It’s safe to say that Mikah Meyer loves a challenge.
After all, we’re talking about a man who sought to be the youngest person to visit every U.S. national park in one journey and he did it. He also stood up to advocate for LGBTQ people in the wide open spaces of the great outdoors. Along the way, he got major outdoor brands and suppliers to get on board by sharing a story of faith and acceptance while growing up the gay son of a Lutheran minister.
Since Feb. 1, Meyer has been running across the state of Mississippi in part to promote the Outside Safe Space program he started last year, but also as an effort to foster understandings and conversations on inclusion and equity issues.
The Minneapolis-based writer and advocate says the idea came to him after completing a similar run across Minnesota last fall. He asked his social media supporters what state they felt was the nation’s most homophobic.
“Having been in college at the University of Memphis, where the suburbs spill into Northern Mississippi, I know how bad it is down here and I know how desperately needed anything positive about LGBTQ folks is down here,” Meyer said. “In the planning for this, I received a powerful message from an operator for The Trevor Project. Anecdotally, they shared that the majority of their calls come from two states, Florida and Mississippi. That is why I’m here.”
Meyer notes that this run, much like his three-year sojourn to every national park, emphasizes that there are what he terms “multiple Americas” in regard to LGBTQ people. He met this fact head-on this while planning a route through Tupelo in this run’s opening week. The route would include a stop at the birthplace monument of rock-n-roll legend Elvis Presley.
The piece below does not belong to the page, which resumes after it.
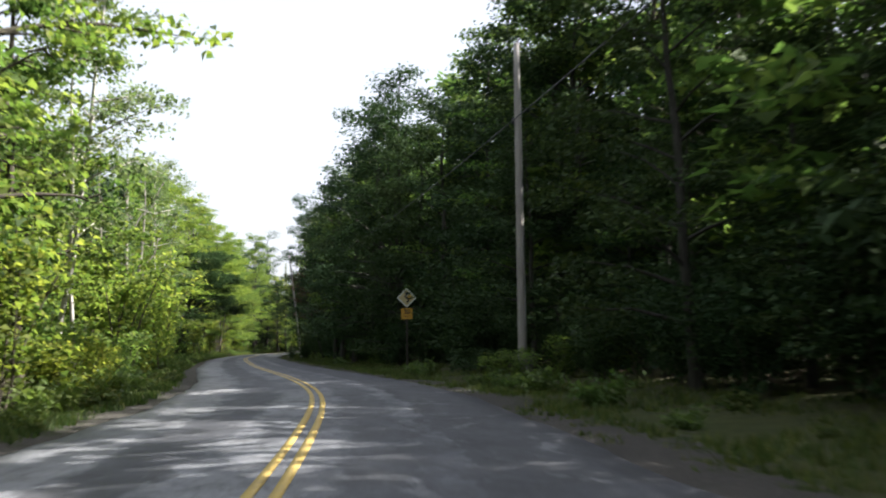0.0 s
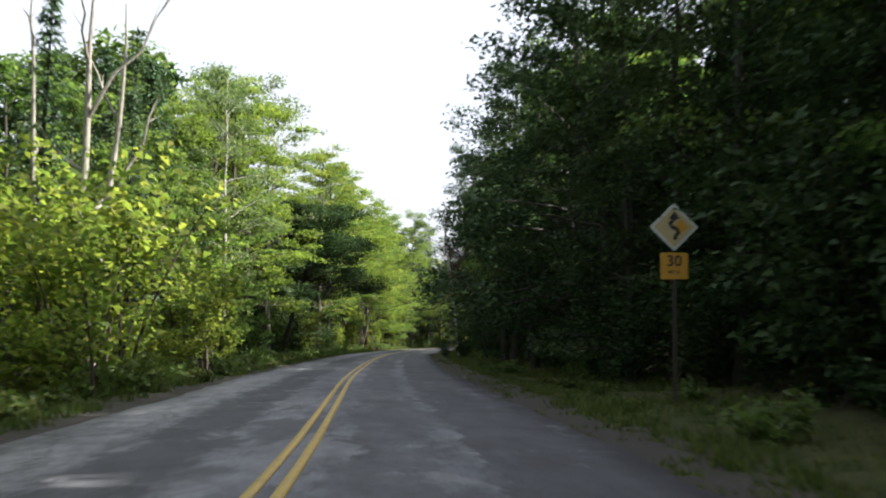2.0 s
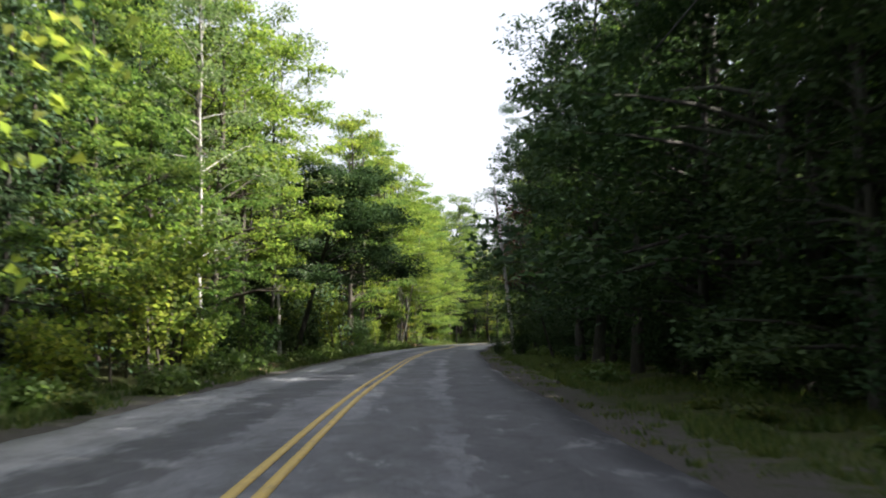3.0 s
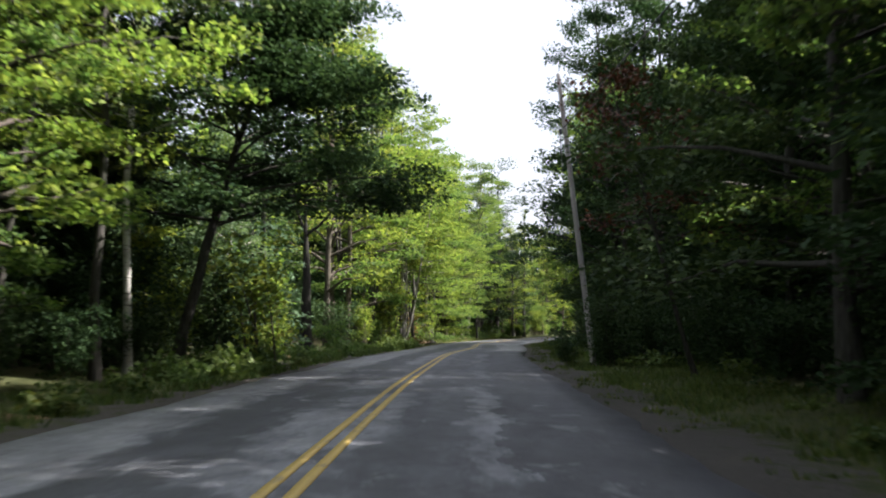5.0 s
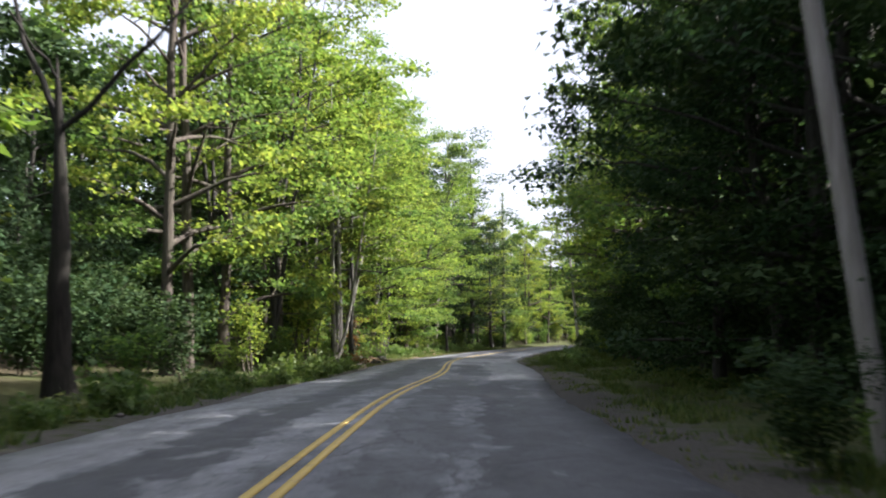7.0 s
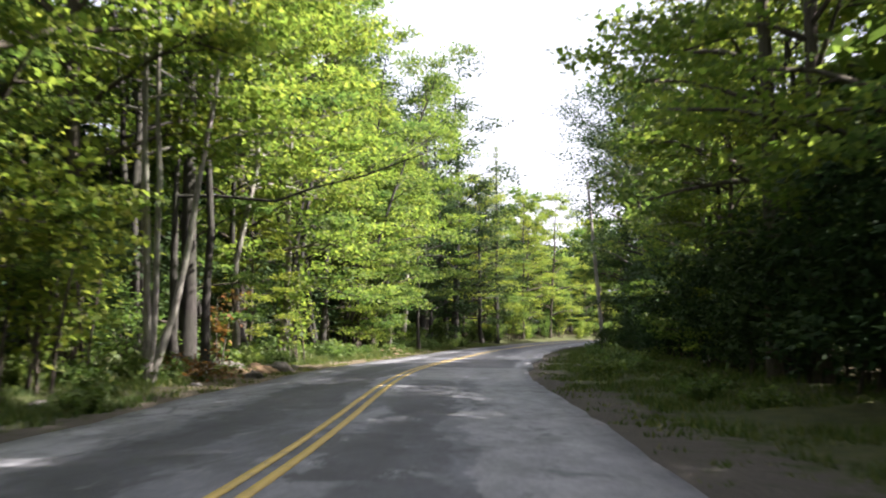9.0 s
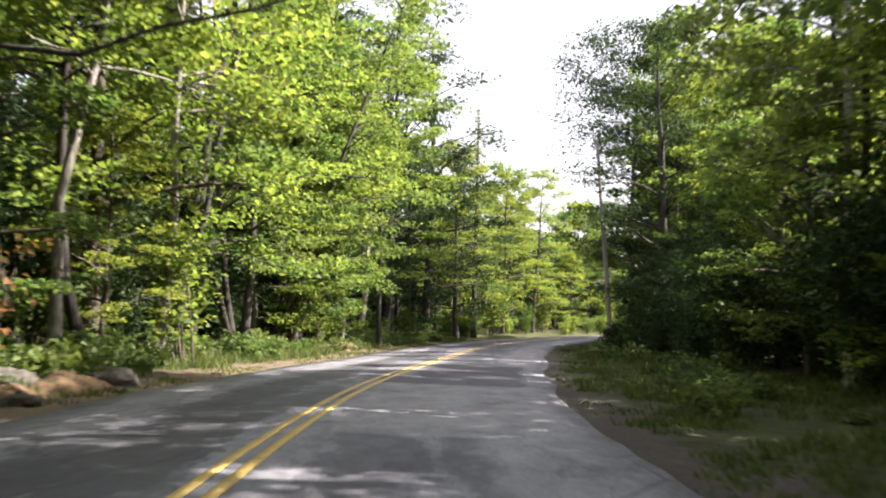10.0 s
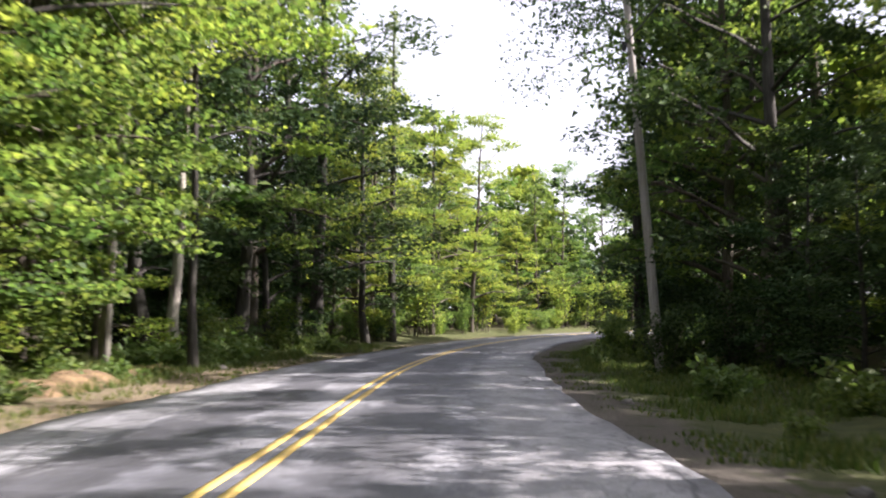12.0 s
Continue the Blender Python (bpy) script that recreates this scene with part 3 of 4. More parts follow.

“On Monday, we went to Elvis’ birthplace to scout out the place,” Meyer recalled. “I had called their administration earlier that day and said I was coming to do this and asked if they wanted to work together. They basically said no, they didn’t want to work together.”
“On Tuesday, I run to Elvis’ birthplace house. We show up, take pictures, and there is this one employee just watching us the whole time,” he told Outsports. “Wednesday, we show up to run from the house, and on this day I’m dressed-up in an Elvis costume. We roll up into the parking lot and this same employee comes out shouting at us, ‘you can’t be here! you need to leave now!’ But, we had been filming for two days. It was weird, in what changed between day two and day three?”
Meyer termed incidents like those as the “quiet homophobia” bubbling underneath. He also cited a speaking engagement at two Rotary Club meetings while running through Oxford. Speaking engagements are a staple of Meyer’s adventure quests. Speaking, and delivering an occasional sermon the way his late father did, helped raised money for his mammoth national park trek.
He did something different for these speeches, however. “When I speak to Rotary Clubs, I always start out with being a pastor’s kid, my dad died of cancer, and I love national parks. I talk-up my church history, and they love it,” Meyer said. “Then about halfway through, I talk about being gay. You can see one-third of the room slump in their chairs and get on their phones. It’s like ‘we love all the good about you, but leave that one part out’.”
Despite the slights, bumps and weather conditions that went from sweltering to a surprise snowstorm, this runner will have plowed through more than 170 miles across the state when it’s all over, to end with a celebration Feb. 28.
There have been a number of moments of joy and connection. One of those happened in Oxford. He said a passing motorist yelled out, “What are you doing?” Meyer said he yelled back, “Running across Mississippi for gay rights!” The motorist shouted back, “Hell yeah!”
Some of those moments will be part of a documentary film of this journey. Filmmaker Derek Dodge, who produced an acclaimed 2018 documentary on gay endurance racing driver Hurley Haywood, chronicled this trip from the beginning. “Mississippi is a place I had never been before,” Dodge said. “There are some real differences of opinions and lifestyle and it’s eye-opening.”
Dodge also noted that he and Meyer have been able to have a lot of impromptu interactions with people on the streets and in the stores across the state. The opportunity to have those moments keeps Meyer running and speaking out.
“I’m here to be a light in the darkness,” Meyer emphasized. “I’m running across the state in a rainbow tutu so that maybe some little queer kid here can see that. If one kid here in Mississippi hears about this and it gives them the hope and the will to keep going, then it's worth it.”